The Kelly criterion provides useful guidance for bet sizing during bonus clearing, though you must apply it with the specific constraint of the wagering requirement in mind. You are not trying to maximize growth rate in isolation. You are trying to clear the bonus with sufficient bankroll preservation to actually withdraw. This often means sizing bets to survive variance through the full playthrough period rather than betting aggressively in hopes of a big early win that eliminates the need to continue.
Timing matters more than most players realize. Casinos frequently offer reload bonuses with reduced wagering requirements during off-peak hours or specific promotional windows. These lower-multiplier offers often present positive expected value when the standard welcome bonus does not. A 10x rollover on a $200 reload bonus with 100% slot contribution is mathematically superior to a 40x rollover on a $500 welcome bonus. Monitor promotional calendars and strike when the multiplier drops, even if the bonus amount is smaller.

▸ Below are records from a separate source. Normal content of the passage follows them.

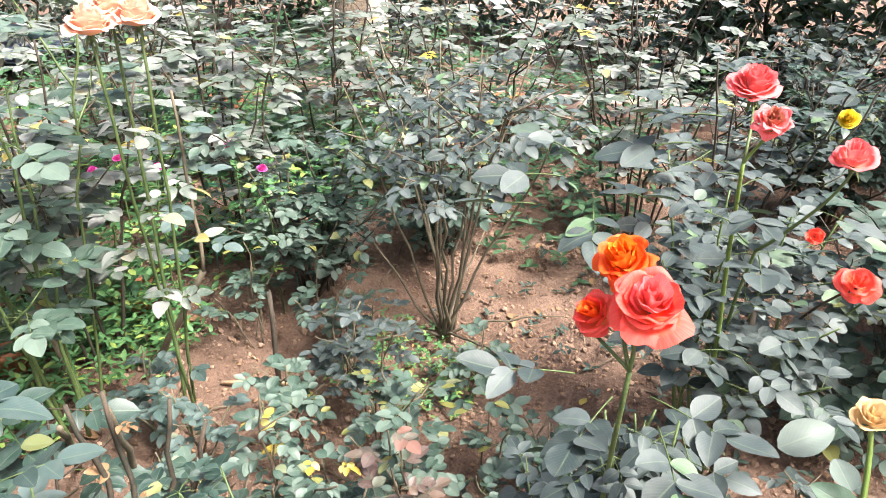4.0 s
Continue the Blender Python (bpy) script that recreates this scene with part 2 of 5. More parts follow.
GREY_PLASTER = surface("grey_cement_plaster", [(0.3, (0.19, 0.19, 0.2)), (0.7, (0.38, 0.38, 0.39))], 3.2, 0.9, 60, 0.6, 0.006, stain=(0.16, 0.163, 0.178))
BEIGE_PLASTER = surface("beige_roughcast", [(0.3, (0.44, 0.37, 0.3)), (0.7, (0.56, 0.48, 0.4))], 3, 0.95, 90, 1.0, 0.006)
CONCRETE = surface("post_concrete", [(0.3, (0.07, 0.06, 0.06)), (0.7, (0.15, 0.13, 0.128))], 7, 0.92, 80, 1.0, 0.01, stain=(0.1, 0.085, 0.08))
CREAM = surface("cream_painted_face", [(0.3, (0.62, 0.52, 0.42)), (0.7, (0.76, 0.67, 0.56))], 6, 0.8, 90, 0.4, 0.003)
POT_CLAY = surface("old_cement_pot", [(0.3, (0.38, 0.31, 0.25)), (0.7, (0.55, 0.46, 0.38))], 8, 0.9, 90, 0.6, 0.004, stain=(0.25, 0.21, 0.17))
TERRACOTTA = surface("terracotta", [(0.3, (0.32, 0.13, 0.07)), (0.7, (0.45, 0.2, 0.11))], 10, 0.85, 110, 0.4, 0.002)
BARK = surface("bark", [(0.3, (0.13, 0.1, 0.075)), (0.7, (0.27, 0.21, 0.16))], 9, 0.95, 60, 1.0, 0.02)
STONE = surface("step_stone", [(0.3, (0.48, 0.42, 0.38)), (0.7, (0.62, 0.55, 0.5))], 4, 0.9, 80, 0.4, 0.003)
BRICK = surface("brick", [(0.3, (0.3, 0.2, 0.17)), (0.7, (0.42, 0.3, 0.26))], 6, 0.9, 90, 0.6, 0.004)
TARP = surface("blue_grey_sheet", [(0.3, (0.06, 0.08, 0.12)), (0.7, (0.14, 0.17, 0.23))], 3, 0.8, 40, 0.3, 0.003)
NET_GREEN = surface("green_net", [(0.3, (0.01, 0.22, 0.11)), (0.7, (0.03, 0.4, 0.22))], 30, 0.5, 200, 0.2, 0.001)
NET_TEAL = surface("teal_net", [(0.3, (0.01, 0.12, 0.1)), (0.7, (0.03, 0.2, 0.18))], 30, 0.6, 200, 0.2, 0.001)
BOTTLE = surface("soil_filled_plastic", [(0.38, (0.03, 0.026, 0.024)), (0.68, (0.17, 0.135, 0.105))], 12, 0.3, 60, 0.3, 0.003, spec=0.6)
BOTTLE_DARK = surface("dark_soil_filled_plastic", [(0.3, (0.05, 0.045, 0.045)), (0.7, (0.13, 0.11, 0.1))], 12, 0.28, 60, 0.3, 0.003, spec=0.6)
CAP_TEAL = surface("teal_cap", [(0.3, (0.02, 0.35, 0.36)), (0.7, (0.04, 0.45, 0.46))], 30, 0.4, 200, 0.1, 0.001)
CAP_BLUE = surface("blue_cap", [(0.3, (0.012, 0.035, 0.09)), (0.7, (0.02, 0.06, 0.14))], 30, 0.4, 200, 0.1, 0.001)
RUST = surface("rusty_wire", [(0.3, (0.1, 0.06, 0.05)), (0.7, (0.2, 0.12, 0.09))], 60, 0.8, 250, 0.3, 0.001)
STRAW_MAT = surface("straw_stalk", [(0.3, (0.3, 0.2, 0.12)), (0.7, (0.48, 0.36, 0.22))], 20, 0.85, 200, 0.3, 0.001)
GRASS = leaf_material("low_weed_leaf", (0.028, 0.09, 0.028), (0.05, 0.145, 0.045), (0.1, 0.22, 0.075), (0.2, 0.28, 0.06), dust=0.05, rough=0.5)

# ---- mesh helpers ----
rnd = random.Random(7)


class Shape:
    """Collects vertices, faces, UVs and material slots of one mesh."""

    def __init__(self):
        self.v, self.f, self.uv, self.mi, self.n = [], [], [], [], 0

    def add(self, verts, faces, uvs=None, slot=0, m=None):
        verts = np.asarray(verts, float)
        if m is not None:
            a = np.array(m)
            verts = verts @ a[:3, :3].T + a[:3, 3]
        self.v.append(verts)
        k = self.n
        self.f += [tuple(i + k for i in f) for f in faces]
        self.uv.append(np.zeros((len(verts), 2)) + 0.5 if uvs is None else np.asarray(uvs, float))
        self.mi += [slot] * len(faces)
        self.n += len(verts)
        return self

    def mesh(self, name, *mats, smooth=True):
        me = bpy.data.meshes.new(name)
        me.from_pydata(np.concatenate(self.v).tolist(), [], self.f)
        uv = np.concatenate(self.uv)
        layer = me.uv_layers.new(name="UVMap")
        idx = np.empty(len(me.loops), dtype=np.int32)
        me.loops.foreach_get("vertex_index", idx)
        layer.data.foreach_set("uv", uv[idx].astype(np.float32).ravel())
        for mt in mats:
            me.materials.append(mt)
        me.polygons.foreach_set("material_index", self.mi)
        me.polygons.foreach_set("use_smooth", [smooth] * len(me.polygons))
        me.update()
        return me


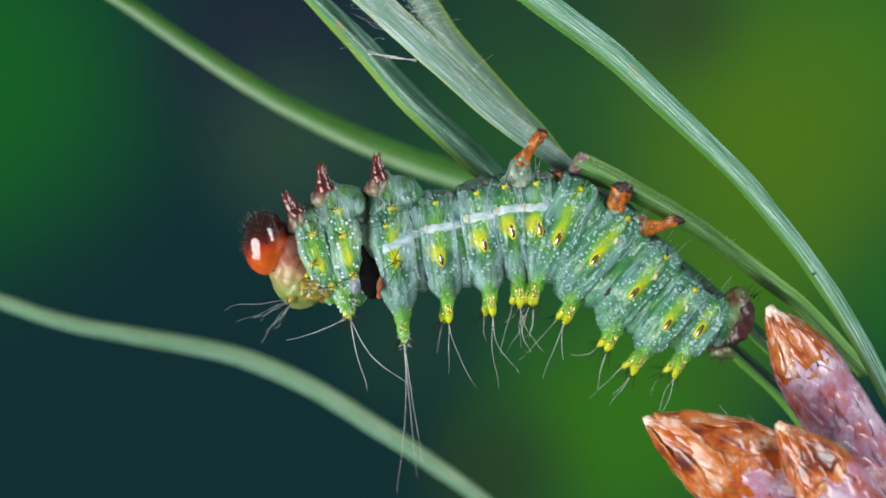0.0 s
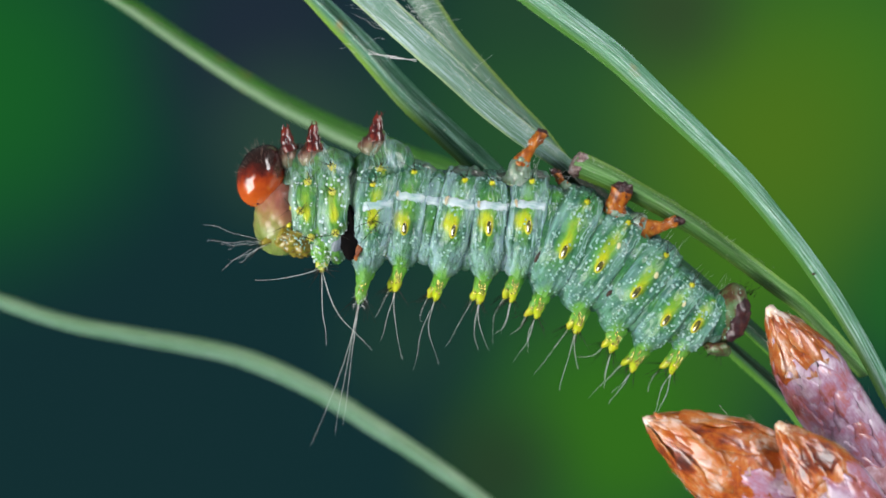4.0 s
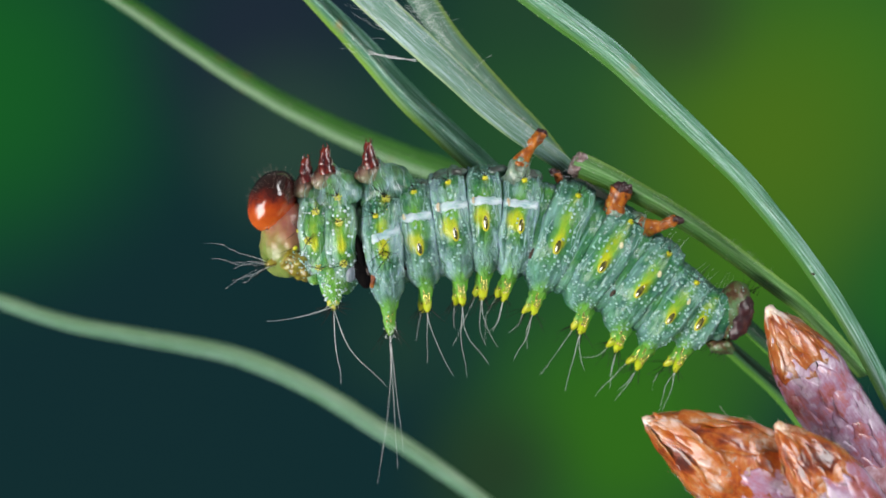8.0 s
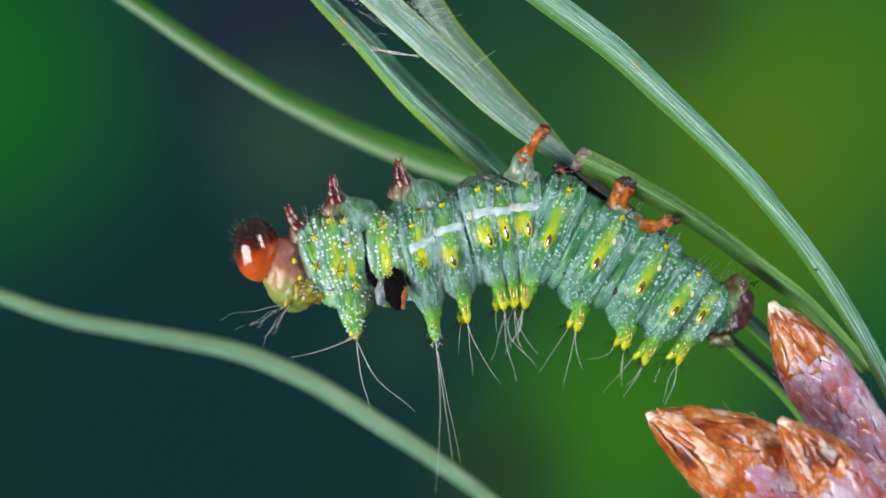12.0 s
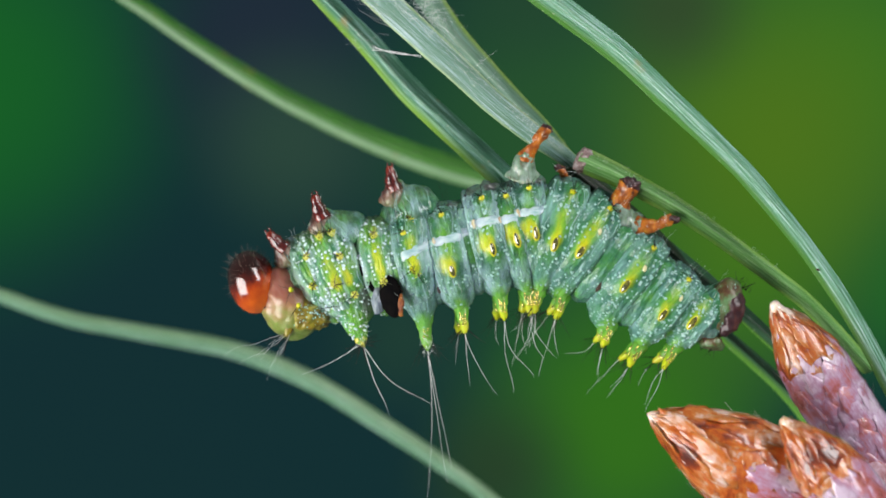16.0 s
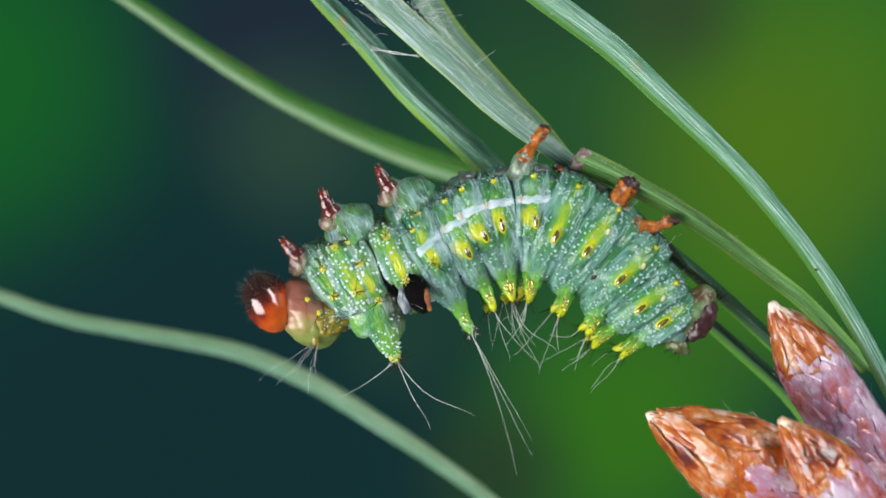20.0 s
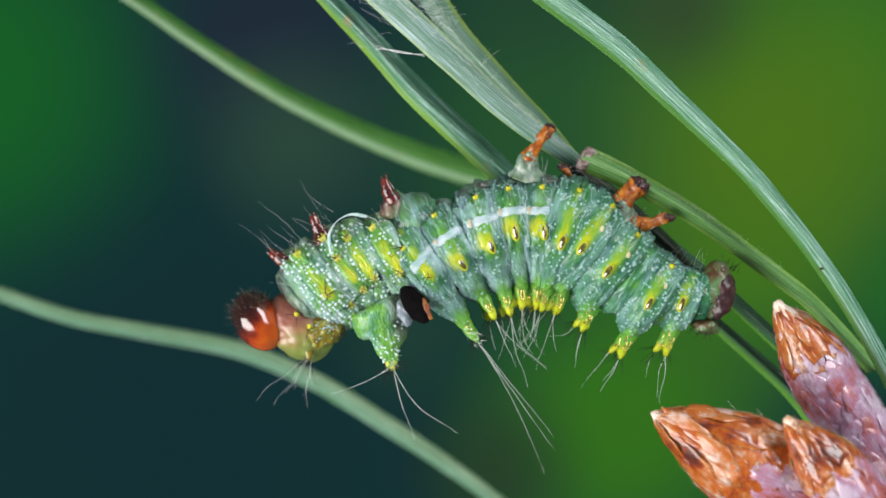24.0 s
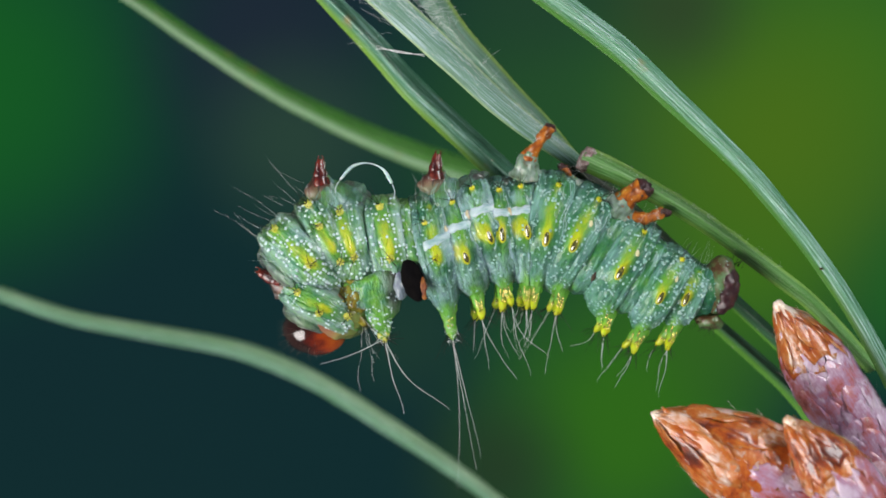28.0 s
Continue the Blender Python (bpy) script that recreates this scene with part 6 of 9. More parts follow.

Progressive betting systems have no mathematical edge against the house edge, but they can serve a psychological function during extended playthrough periods. The key is to recognize that the only strategic decisions that affect expected value are game selection, bet sizing relative to bankroll, and which bonuses to accept. Everything else is variance management. If you maintain discipline in those three areas, you are executing the best possible strategy for bonus clearing regardless of whether you use a flat betting approach or a modified progression.
Common Traps in Wagering Requirement Terms
The posted multiplier is rarely the full story. Maximum bet restrictions during the clearing period can destroy your strategy by forcing you into smaller bets than your bankroll would otherwise support. A $5 per spin limit on a $100,000 wagering requirement that could be cleared efficiently with $25 spins becomes a $5 times 20,000 spins proposition. You have not just slowed your progress. You have fundamentally altered the variance profile of the clearing process in ways that reduce your expected value.
Time limits represent another common trap that catches aggressive players. A 30-day window to clear a $25,000 wagering obligation sounds generous until you do the math. That requires roughly $833 in bets per day for 30 days. If your average bet size is $5, you need 167 bets per day for 30 days. If you are betting $25, you need 33 bets per day. The point is not the specific numbers. The point is that time limits create urgency that often leads to reckless bet sizing. Never accept a bonus with a time limit that forces you outside your normal betting rhythm.
Game restrictions are frequently buried in terms and conditions where casual players never look. Some casinos exclude entire game categories from playthrough entirely. Others impose reduced contribution rates on specific slots providers or video poker variants. A bonus that appears generous on the surface might have such restrictive game limitations that the effective contribution rate makes it a poor choice. Read the full terms before you commit. Every bonus has a maximum theoretical value that is determined by the exact games you are permitted to play.
Withdrawal limits on bonus winnings are the trap that converts theoretical positive expected value into practical negative expected value. If you clear a $500 bonus with $2,000 in winnings but the casino caps withdrawals on promotional funds at $200, the bonus is worth $200, not $500. Always check withdrawal caps before calculating expected value. The gap between the bonus face value and the maximum withdrawable amount is the true bonus value, and that is the number that belongs in your calculations.